Loyola is conducting research to estimate the potential effects the law will have. It will also later study the process and effects of the first year’s implementation.

Second-degree murder, robbery, burglary, arson, kidnapping and aggravated battery are crimes often cited by the SAFE-T Act’s critics, who argue people accused of those offenses won’t be jailed starting next year.

But there are circumstances when people charged with those crimes could be detained before their trials, including if a prosecutor argues they are a flight risk or if they are alleged to have used a gun during the commission of the crime.

Political mailers designed to look like newspapers are helping to spread misleading information about this list of crimes in neighborhoods and across social media.

Prosecutors can make the flight risk argument about anyone charged with a Class 3 felony or more serious felony offense.

Second-degree murder is a Class 1 felony.

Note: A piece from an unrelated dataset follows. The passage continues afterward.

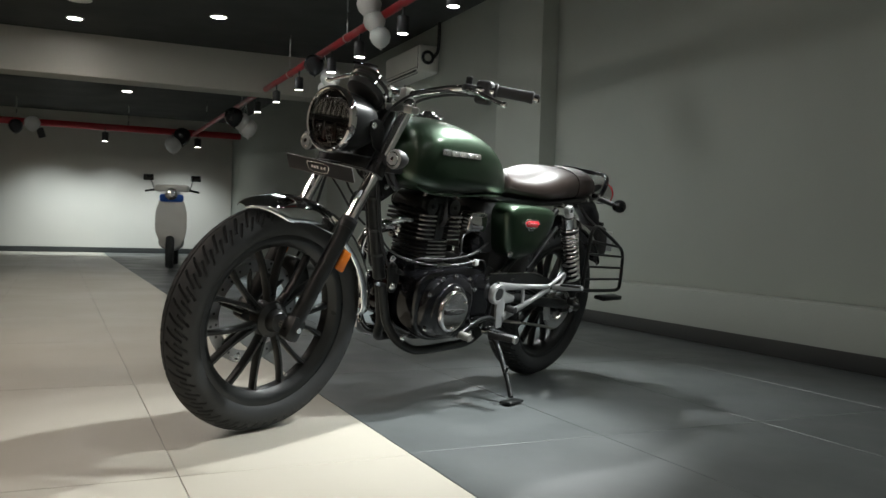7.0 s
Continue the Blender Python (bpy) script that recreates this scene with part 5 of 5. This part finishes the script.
# ---- tail ----
rf = part("rear_fender", fender((RX_, 0, RZ_), 0.362, 0.082, 62, 152, 30, 0.026), GLOSS, bike, "black rear mudguard", 50)
part("fender_tip", fender((RX_, 0, RZ_), 0.3645, 0.083, 100, 128, 14, 0.026), CHROME, rf, "chrome fender section", 50)
holder = part("plate_holder", slab(rounded([(-0.985, 0.655), (-1.045, 0.640), (-1.075, 0.540), (-1.050, 0.515), (-1.005, 0.530), (-0.965, 0.60)], 1), -0.07, 0.07, 0.008), MATTE, bike, "black rear plate holder")
part("number_plate", rbox((-1.085, 0, 0.585), (0.004, 0.16, 0.09), 0.001, Matrix.Rotation(radians(14), 4, "Y")), PLATE_WHITE, holder, "blank pale plate")
part("plate_bar", rbox((-1.0885, 0, 0.585), (0.002, 0.12, 0.03), 0.0005, Matrix.Rotation(radians(14), 4, "Y")), MATTE, holder)
part("plate_lamp", rbox((-1.060, 0, 0.652), (0.04, 0.06, 0.02), 0.006), GLOSS, holder)
tail = part("tail_lamp", lathe([(0, -0.10), (0.022, -0.098), (0.036, -0.07), (0.046, -0.03), (0.048, 0.0), (0.046, 0.008), (0.040, 0.008)], (-1.055, 0, 0.785), (-1, 0, 0.08), 32), CHROME, bike, "chrome tail lamp with a red lens")
part("lens", lathe([(0.0455, -0.004), (0.0485, 0.004), (0.046, 0.022), (0.034, 0.036), (0.018, 0.042), (0, 0.043)], (-1.055, 0, 0.785), (-1, 0, 0.08), 32), RED, tail, "red lens")
part("tail_bracket", rbox((-0.915, 0, 0.765), (0.14, 0.09, 0.035), 0.010), CHROME, tail)
part("tail_strut", tube([(-0.86, 0.055, 0.765), (-0.95, 0.055, 0.775), (-0.985, 0.03, 0.782)], 0.010, 10), CHROME, tail)
part("tail_strut", tube([(-0.86, -0.055, 0.765), (-0.95, -0.055, 0.775), (-0.985, -0.03, 0.782)], 0.010, 10), CHROME, tail)
part("under_tail", loft([[(x, w * math.cos(a), z + h * math.sin(a)) for a in (2 * math.pi * k / 20 for k in range(20))] for x, w, z, h in ((-0.70, 0.08, 0.738, 0.028), (-0.80, 0.08, 0.745, 0.030), (-0.90, 0.065, 0.735, 0.028), (-0.97, 0.055, 0.690, 0.032), (-1.01, 0.045, 0.635, 0.032))]), MATTE, bike, "black under-tail moulding", 60)
rail = part("grab_rail", tube([(-0.74, 0.135, 0.785), (-0.80, 0.135, 0.795), (-0.835, 0.128, 0.848), (-0.86, 0.10, 0.868), (-0.885, 0.05, 0.870), (-0.89, 0.0, 0.870), (-0.885, -0.05, 0.870), (-0.86, -0.10, 0.868), (-0.835, -0.128, 0.848), (-0.80, -0.135, 0.795), (-0.74, -0.135, 0.785)], 0.0095, 12), GLOSS, bike, "gloss black grab rail")
for s in (1, -1):
    bolt(rail, (-0.76, 0.145 * s, 0.788), (0, s, 0), 0.008, 0.008)
    bolt(rail, (-0.70, 0.128 * s, 0.765), (0, s, 0), 0.008, 0.010)
# guard beside the rear wheel
sg = part("wheel_side_guard", tube([(-0.676, 0.200, 0.47), (-0.672, 0.200, 0.56), (-0.667, 0.200, 0.63), (-0.676, 0.200, 0.660), (-0.70, 0.200, 0.670), (-0.76, 0.200, 0.655), (-0.90, 0.202, 0.60), (-0.955, 0.204, 0.565), (-0.975, 0.206, 0.50), (-0.985, 0.207, 0.43), (-0.972, 0.206, 0.408), (-0.90, 0.203, 0.405), (-0.70, 0.200, 0.412), (-0.682, 0.200, 0.425), (-0.676, 0.200, 0.47)], 0.0072, 10), SATIN, bike, "black tubular guard beside the rear wheel")
for x0, z0, x1, z1 in ((-0.668, 0.615, -0.905, 0.592), (-0.671, 0.562, -0.962, 0.548), (-0.675, 0.510, -0.973, 0.500), (-0.676, 0.458, -0.982, 0.452)):
    part("rung", tube([(x0, 0.200, z0), (x1, 0.205, z1)], 0.0048, 8, smooth=False), SATIN, sg)
part("guard_bracket", tube([(-0.70, 0.200, 0.668), (-0.69, 0.15, 0.70), (-0.68, 0.11, 0.745)], 0.0075, 8), SATIN, sg)
part("foot_board", rbox((-0.93, 0.195, 0.372), (0.16, 0.05, 0.018), 0.006), SATIN, sg)

# ---- wiring round the steering head ----
loom = part("wiring_loom", tube([(0.50, 0.02, 0.90), (0.46, 0.05, 0.88), (0.42, 0.062, 0.83), (0.37, 0.055, 0.77), (0.33, 0.045, 0.735)], 0.011, 10), MATTE, bike, "black wiring and cables round the steering head")
for dy, dz in ((0.045, 0.03), (-0.045, 0.02), (0.060, -0.02), (-0.062, -0.02), (0.025, 0.05)):
    part("cable", tube([(0.52, dy * 0.6, 0.90 + dz * 0.4), (0.475, dy * 1.3, 0.885 + dz), (0.43, dy * 1.15, 0.83 + dz), (0.385, dy, 0.765 + dz * 0.6), (0.335, dy * 0.8, 0.742)], 0.0045, 8), MATTE, loom)
part("connector", rbox((0.405, 0.060, 0.795), (0.030, 0.018, 0.040), 0.005, Matrix.Rotation(radians(-30), 4, "Y")), MATTE, loom)
part("connector", rbox((0.375, -0.055, 0.770), (0.034, 0.018, 0.034), 0.005), MATTE, loom)
part("down_tube_cable", tube([(0.42, 0.035, 0.79), (0.385, 0.03, 0.69), (0.345, 0.028, 0.58), (0.30, 0.04, 0.49), (0.25, 0.06, 0.47)], 0.005, 8), MATTE, loom)
part("down_tube_cable", tube([(0.41, -0.035, 0.79), (0.38, -0.03, 0.69), (0.34, -0.028, 0.57), (0.30, -0.04, 0.48), (0.24, -0.07, 0.45)], 0.005, 8), MATTE, loom)
for x0, y0, z0, x1, y1, z1 in ((0.455, -0.070, 0.86, 0.395, -0.060, 0.66), (0.470, -0.085, 0.83, 0.365, -0.075, 0.60)):
    part("lead", tube([(x0, y0, z0), (x0 + 0.025, y0 * 1.15, z0 - 0.06), (0.5 * (x0 + x1) + 0.012, 0.5 * (y0 + y1) * 1.15, 0.5 * (z0 + z1) - 0.02), (x1 + 0.02, y1, z1 + 0.04), (x1 - 0.02, y1 * 0.6, z1)], 0.0036, 8), MATTE, loom)
for z in (0.70, 0.60, 0.52):
    part("cable_tie", lathe([(0.026, -0.004), (0.029, -0.004), (0.029, 0.004), (0.026, 0.004)], (0.3745 - (0.70 - z) * 0.36, 0, z), (0.36, 0, 1), 16, closed=True), MATTE, loom)

# ---- small fittings on the engine and frame; bright ones added for their glints ----
for x, y, z, r in ((-0.168, 0.134, 0.405, 0.013), (0.286, 0.058, 0.425, 0.010), (-0.060, 0.098, 0.246, 0.009), (-0.128, 0.104, 0.232, 0.009), (0.235, 0.094, 0.262, 0.008), (0.300, 0.052, 0.512, 0.009), (-0.215, 0.106, 0.470, 0.009), (-0.222, 0.106, 0.300, 0.009), (-0.52, 0.132, 0.735, 0.008), (0.405, 0.016, 0.76, 0.008), (0.345, 0.014, 0.735, 0.008)):
    bolt(frame_, (x, y, z), (0, 1, 0), r, r)
    bolt(frame_, (x, -y, z), (0, -1, 0), r, r)
for x in (0.002, -0.118):
    part("hose_clamp", lathe([(0.036, -0.005), (0.0385, -0.005), (0.0385, 0.005), (0.036, 0.005)], (x, 0, 0.655), (1, 0, 0.05), 24, closed=True), BRUSHED, inj, "steel hose clamp added for its glint")
    part("clamp_screw", tube([(x, 0.030, 0.628), (x, 0.052, 0.626)], 0.004, 8, smooth=False), CHROME, inj)
part("breather_hose", tube([(-0.09, 0.075, 0.600), (-0.10, 0.085, 0.625), (-0.13, 0.080, 0.650), (-0.16, 0.06, 0.655)], 0.008, 8), MATTE, inj)
part("starter_lead", tube([(0.235, 0.055, 0.505), (0.20, 0.085, 0.520), (0.10, 0.105, 0.522), (-0.02, 0.108, 0.535), (-0.10, 0.10, 0.56), (-0.16, 0.08, 0.58)], 0.0048, 8), MATTE, engine)
part("sensor", lathe([(0.008, 0), (0.008, 0.014), (0.005, 0.018), (0.005, 0.030), (0, 0.030)], (0.010, 0.088, 0.520), (0.2, 0.5, 1), 12), CHROME, engine, "small chrome stub added for its glint")
part("lead", tube([(0.016, 0.102, 0.549), (0.03, 0.11, 0.56), (0.02, 0.10, 0.60), (-0.04, 0.08, 0.61)], 0.0032, 6), MATTE, engine)
for s in (1, -1):
    part("port_nut", lathe([(0.007, 0), (0.007, 0.010), (0.004, 0.012), (0, 0.012)], (0.240, -0.030 + 0.034 * s, 0.600 + 0.012 * s), (0.9, -0.42, 0.1), 6), CHROME, ex)
master = part("rear_master_cylinder", lathe([(0.0, -0.045), (0.012, -0.045), (0.013, -0.03), (0.013, 0.03), (0.009, 0.04), (0, 0.04)], (-0.235, -0.135, 0.345), (0.25, 0, 1), 16), SATIN, bike, "black rear brake cylinder")
part("reservoir", lathe([(0.0, -0.022), (0.018, -0.022), (0.019, -0.015), (0.019, 0.015), (0.021, 0.017), (0.021, 0.024), (0, 0.026)], (-0.200, -0.128, 0.520), (0, 0, 1), 18), MATTE, master)
part("hose", tube([(-0.200, -0.128, 0.498), (-0.215, -0.135, 0.45), (-0.226, -0.135, 0.385)], 0.0045, 8), MATTE, master)
part("brake_line", tube([(-0.245, -0.135, 0.300), (-0.30, -0.140, 0.330), (-0.45, -0.135, 0.385), (-0.60, -0.125, 0.40), (-0.66, -0.115, 0.38)], 0.0042, 8), MATTE, master)
cal_r = part("rear_caliper", puff([(-0.60, 0.345), (-0.655, 0.335), (-0.68, 0.385), (-0.655, 0.425), (-0.615, 0.41)], [(0.9, -0.065), (1, -0.075), (1, -0.108), (0.88, -0.118)]), SATIN, bike, "black rear brake caliper")
bolt(cal_r, (-0.63, -0.118, 0.365), (0, -1, 0), 0.007, 0.006)
bolt(cal_r, (-0.65, -0.118, 0.405), (0, -1, 0), 0.007, 0.006)
for k in range(7):
    a = radians(20 + 47 * k)
    bolt(engine, (-0.046 + 0.078 * math.cos(a), -0.184, 0.380 + 0.078 * math.sin(a)), (0, -1, 0), 0.005, 0.006)

# ---- floor tiles ----
TILE_X, TILE_Y, JOINT = 1.22, 0.612, 0.0022


def tile_mesh(w, d, material):
    bm = bmesh.new()
    rbox((w / 2, d / 2, -0.004), (w, d, 0.008), 0.0012, seg=1, bm=bm)
    finish(bm, 12)
    me = bpy.data.meshes.new("tile")
    bm.to_mesh(me)
    bm.free()
    me.materials.append(material)
    return me


def tile_field(x0, x1, y0, y1, xs, ys, material):
    """Tiles between the given edges, with joints through xs and ys."""
    shared = {}
    def steps(a, b, through_, step):
        k = math.ceil((a - through_) / step - 1e-6)
        cuts = [a]
        while through_ + k * step < b - 1e-6:
            if through_ + k * step > a + 1e-6:
                cuts.append(through_ + k * step)
            k += 1
        return list(zip(cuts, cuts[1:] + [b]))
    for a, b in steps(x0, x1, xs, TILE_X):
        for c, d in steps(y0, y1, ys, TILE_Y):
            w, h = round(b - a - JOINT, 4), round(d - c - JOINT, 4)
            if w < 0.02 or h < 0.02:
                continue
            if (w, h) not in shared:
                shared[w, h] = tile_mesh(w, h, material)
            o = new("tile", shared[w, h])
            o.parent = floor
            o.location = (a + JOINT / 2, c + JOINT / 2, 0)


tile_field(-5.2, 15.0, WALL_Y, EDGE_Y, -0.72, EDGE_Y, GREY_TILE)
tile_field(-5.2, 15.0, EDGE_Y, RUG_Y, -0.745, 0.90, CREAM_TILE)
tile_field(1.712, 15.0, RUG_Y, 4.2, -0.745, 0.90, CREAM_TILE)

Robbery, arson and kidnapping are Class 2 felonies. Burglary and aggravated battery can be classified as more or less serious — Class 3 at the lowest — depending on the circumstances.

Citizens and officials across the state have expressed concern that the end of cash bail could make communities less safe. Loyola University recently published research that challenges the assumption the system keeps dangerous people behind bars.

Researchers found that under the current cash bail system, most people don’t await trial in jail. In the 20th Judicial Circuit, which includes St. Clair, Monroe, Randolph, Washington and Perry counties, they estimated:

  • 16% of people with pending felony cases at year-end between 2017 and 2019 were in jail custody.

  • 4.7% were at home with supervision such as electronic monitoring.

  • 79% were at home with no supervision.